Our farmers are facing an increasing number of issues, including weather, fluctuating commodity prices, urban encroachment and drought, just to name a few. They have a lot of things to worry about and, more so, they want to know whether a mining representative is going to walk through their door with an agreement in their hand. Most farmers I know would rather be out working the land and putting food on the table than dealing with legislation. That is our job as MPs, and the people of my electorate are telling me that they want the right to refuse a mining company access to their land.
In the case of existing leases, South Australian landholders should also have the right to veto the renewal of a mining lease on their property, particularly if conditions are not being met as agreed. Yesterday, I listened to an interview on the ABC's Country Hour with Grain Producers SA Chair, Wade Dabinett, in relation to this bill. His words really resonated with me. He said that the 'balance isn't right' and that 'there needs to be a greater consideration of the impact of agriculture upon this state' and the importance that it holds.
Last year, Australian Conservatives MP Robert Brokenshire attempted to introduce right-to-farm legislation. He said that the legislation was about South Australia 'making a statement that we see farming as paramount'. I wholeheartedly agree with that comment. We need to show our farmers that we value the conservation and protection of land for agricultural purposes and also to demonstrate how valuable farming is to South Australia.

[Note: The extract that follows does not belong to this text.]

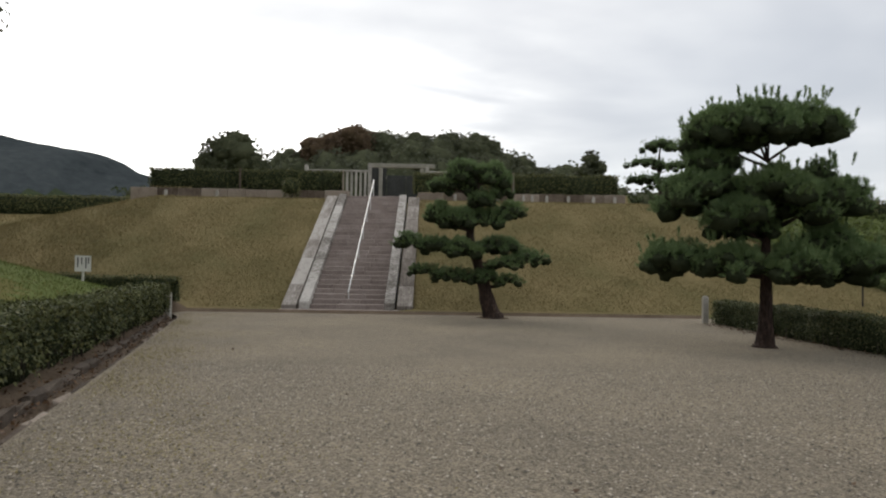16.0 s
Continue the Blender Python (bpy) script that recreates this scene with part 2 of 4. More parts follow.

People are very passionate and well educated about mining and exploration practices in our region of the Limestone Coast. Today, I speak for the rights of all Limestone Coast residents and all South Australian landholders. Agricultural land is a finite resource. It is vital to our state's economy. There is only so much of it, and once it has gone or eroded through mining activities it cannot be replaced or rehabilitated. On your land, you deserve the right to say no.